Remember that even ELB's in AWS have IP's that change all the time, and this itself is actually a source of vulnerabilities from apps that don't respect DNS TTL's (as has been seen in the forums repeatedly -- apps get connected to the previous IP instead of the new one). It's probably safer to retrieve and verify the IP for each request, and just cache if the IP is 'safe'. (And just doing IP subnet calculations is non-trivial in most less-common languages.)
Also, request throttling should be maintained and HTTP verb checking, to prevent being turned into a proxy for other attacks.
Actually, any decision to accept an arbitrary URL should be carefully examined in light of how hard it is to do safely.
As long as you manually get the IP for every domain. I.e. if they ask for "blah.com" you have to get the IP, check it, then turn it into "curl -H 'Host: blah.com' http://IP". (Otherwise, it may be a race condition that allows the DNS server to resolve to a different IP address the 2nd time. See https://en.wikipedia.org/wiki/Time_of_check_to_time_of_use )

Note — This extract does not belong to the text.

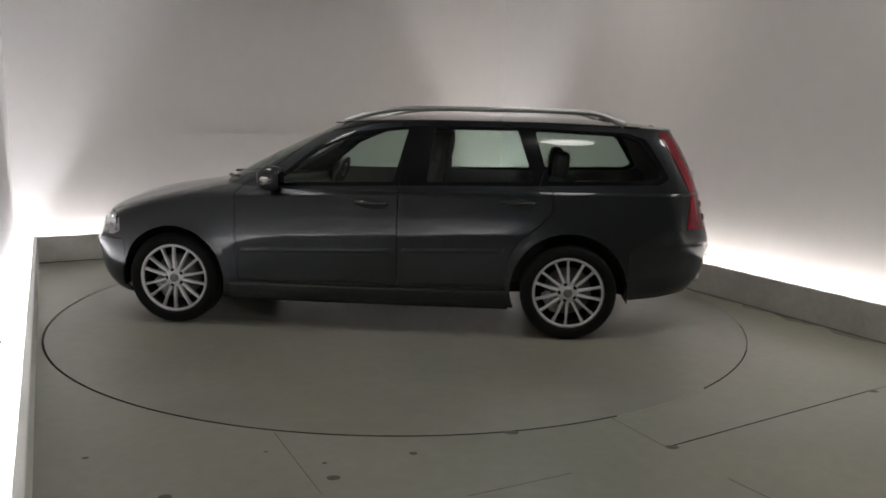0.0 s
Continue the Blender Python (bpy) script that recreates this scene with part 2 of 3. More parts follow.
    setting(box("ceiling", (W0 - 0.45, W1 + 0.15, VF - 0.15, WB + 0.15, CEIL, CEIL + 0.1), M_CEIL), "grey painted ceiling", "ceiling")


def led_strip(name, d, label):
    """A strip lamp lying in the channel: a housing with a glowing cover."""
    u0, u1, v0, v1 = d
    root = box(name, (u0, u1, v0, v1, 0.004, 0.022), M_HOUSING)
    root.matrix_world = ROOM
    cover = box("cover", (u0 + 0.004, u1 - 0.004, v0 + 0.004, v1 - 0.004, 0.022, 0.034), M_WARMSTRIP if u0 > U1 else M_STRIP if u1 < U0 else M_BACKSTRIP, root, "glowing white strip cover")
    if u1 < U0:
        # follow the slightly skewed west wall
        for ob in (root, cover):
            for v in ob.data.vertices:
                v.co.x -= 0.0160 * (WB - v.co.y)
    return tagged(root, label, "strip light", group="strip lights behind the kerbs")


def ceiling_lamp(u, v):
    """A round surface lamp: a shallow drum with a bright rounded diffuser."""
    bm = bmesh.new()
    lathe(bm, [(0.0005, 0.0), (0.335, 0.0), (0.335, -0.06), (0.323, -0.065), (0.315, -0.05), (0.0005, -0.05)], 40, "z")
    root = finish("ceiling_light", bm, M_HOUSING, smooth=False)
    root.matrix_world = ROOM @ pose(u, v, CEIL)
    bm = bmesh.new()
    lathe(bm, [(0.0005, -0.100), (0.14, -0.095), (0.25, -0.080), (0.312, -0.054)], 40, "z")
    finish("diffuser", bm, M_PANEL, root, "glowing frosted diffuser")
    return tagged(root, "round white ceiling light with a frosted diffuser", "ceiling light", group="ceiling lights")


def turntable():
    bm = bmesh.new()
    lathe(bm, [(0.0001, 0.0), (0.8, 0.0), (1.6, 0.0), (RT - 0.03, 0.0)], 192, "z")
    ob = finish("turntable", bm, M_DISC, smooth=False)
    bm = bmesh.new()
    lathe(bm, [(RT - 0.03, 0.0), (RT - 0.003, 0.0)], 192, "z")
    finish("edge_band", bm, M_DISC, ob, smooth=False)
    # the disc's edge is coloured black to paint shade into the ring gap
    bm = bmesh.new()
    lathe(bm, [(RT - 0.003, 0.0), (RT, -0.002), (RT, -0.05)], 192, "z")
    finish("edge_shade", bm, M_GAP, ob, "disc edge coloured black for the shade in the gap", smooth=False)
    return tagged(ob, "large round grey painted turntable flush with the floor", "turntable")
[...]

1. Resolve hostname and remember the response
2. Verify that the response does not contain any addresses in a private IP space, or any other IP that is only accessible to you
3. Use the IP from step 1 when establishing a connection
With other solutions, you might end up being vulnerable to DNS rebinding attacks.
Bonus points for doing all your URL fetching in some sort of sandbox that enforces these access rules.